「G」はいらないのか? 【7月】

2021/8/12(木)

作成 R3年8月11日

こう書き表すと、ある人は、あの巨大化したグーグルについてのコメントと思われるかもしれない。

ある人は、ガバナンスがいらないなんて、ちょっと無政府的で厭だなあ…とか。

まず、最初に否定したかった「G」は、ゼネラル(general)なんです。全体的な、一般的な、雑多なとかの意味をもつものです。

ゼネラルが、前についている企業の消長遷移を考えたい。

GM(ゼネラルモーターズ)や、GE(ゼネラルエレクトリック)である。

一時、隆盛を極め、そして没落の憂き目にあって、今、立ち直ろうとしている。

GMは、買収を続け、世界の最大手の自動車会社となったが、リーマン危機で破綻し、欧州やタイなどからの撤退、米国内も縮小するという手術をしている。

GEだって、16年間GEを率いたジェフ・イメルトは、カリスマ経営者ジャック・ウェルチ氏の事業拡大の整理をできず、電力や放送、ペット保険にまで手を広げ、苦境に陥り、祖業の照明まで辞めざるを得ない苦境に陥ったのである。

この二つの企業を立ち直らせたのは、名称についている「G」つまり、あれもこれもをやめて、強い部門に力を集中させ、業績の回復を成し遂げたのである。

さて今回、検討を加えたいと考えているG、グーグルに入ります。

グーグルも検索大手から、ある種のゴッド(G)企業へと変わろうとしている。

グーグルは、これまで200社以上の買収をしています。そして成功打率は5割を越えていると言われ、投資額は3兆円以上。知識も時間もお金で解決してしまうのだから、凄いですね。

(買収代表例)2005年アンドロイド、2006年ユーチューブに2000億円、2013年ディープマインド

この3社だけでも凄いパフォーマンスです。

グーグルは、おいしいものに金を湯水のように使い、ゼネラル・ゴッドの道に進んでいるように見える。

人が検索する前に欲望を察知するAI知能のディープマインド社とグーグルの、個人情報の収集能力の積は脅威です。

ここでディープマインド社の能力の一つであるアルファゼロの能力を紹介します。

「アルファゼロ(alpha zero)」というAIは、囲碁も将棋もチェスもそれぞれ最強というソフトに勝って世界最強なんです。
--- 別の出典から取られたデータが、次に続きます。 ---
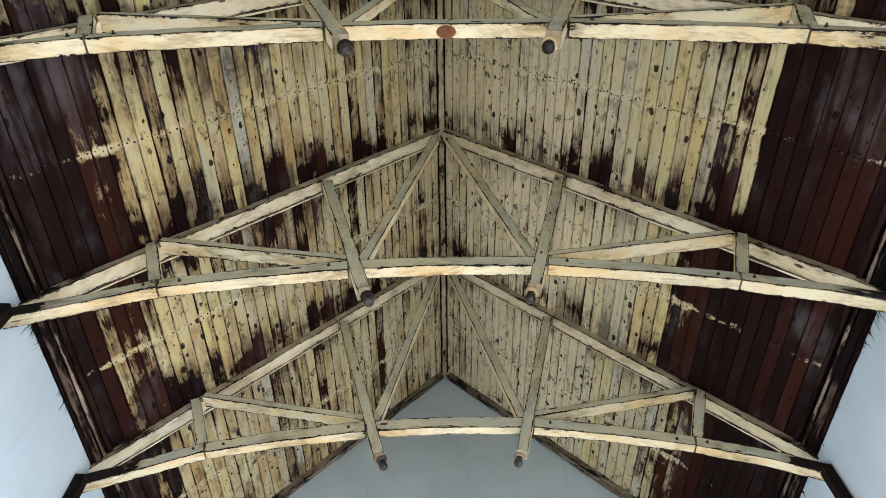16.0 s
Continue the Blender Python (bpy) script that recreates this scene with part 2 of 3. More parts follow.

将棋を例にしても、アルファ碁は機械学習で、3000万局ぐらい練習しています。

一方人間は、一生懸命、一生やり続けても、10万局なんです。

つまり、グーグルは,検索を柱とした企業からディープマインド社のAIを活用し、検索をする前に人々に答えを提供しようとしているかに見えます。

旅行好きな人には、その人が動くであろう2~3か月まえに2~3のコースを食事や観劇や秘境の旅などレアものを含め、その人の性格や好みに合った提案をしてくると思います。

また、週末の金曜日には、ブラウザを立ち上げるとおすすめのレストランと店主の挨拶まで聞けるものとなります。

このレコメンドが出来るということは、人々の一人ひとりの個人情報を、グーグルに掴まれているということになります。

人々の志向をその人が形にする前に推奨できるなんて、ある種の神ですよ。

私は、人間が創り出した神は要りません。せめて、雑談AIや、俳句を詠むAI位でいいんじゃないですか?

こうした事態の根本に、私たちが無料だと思って使ってきた検索内容から個人の志向を特定し、それを他社に売って、あるいは自社のために使うなんて、そんなこと知らなかったんですから…

DX(デジタル・トランスフォーメーション)もCX(カンパニー・トランスフォーメーション)も、どんなトランスフォーメーションも好きにやればいい。

だけど、集積した個人情報から人にリコメンドする神になるのは、許さない。

これに対して、アップルのティム・クックの提案を私は支持します。

アップルの創業者のスティーブ・ジョブズは、「ユーザーは、自分のデータがどう収集され、活用されているかについて、知る権利がある」としている。

アップルにとって「プライバシー保護は、アップルの背骨の哲学である」とティム・クックは主張し、Google、Facebook、Amazonらに対し、立ち位置が違うことを表明しています。

例えば、アップルのSiriもその質問と我々の身元をヒモづけないまま、情報を検索し解答してくれます。

最高にプライベートなヘルスケア・アプリの情報については、端末内のセキュリティチップで暗号化され、Touch IDやFace IDなど認証されない限り、アクセスできないのです。

グーグルに限らず個人情報を一手に握ったG(ゴッド)企業を創り出してはならないと考える。

アップルを応援したい。アップル頑張れ!フレー フレー フレー。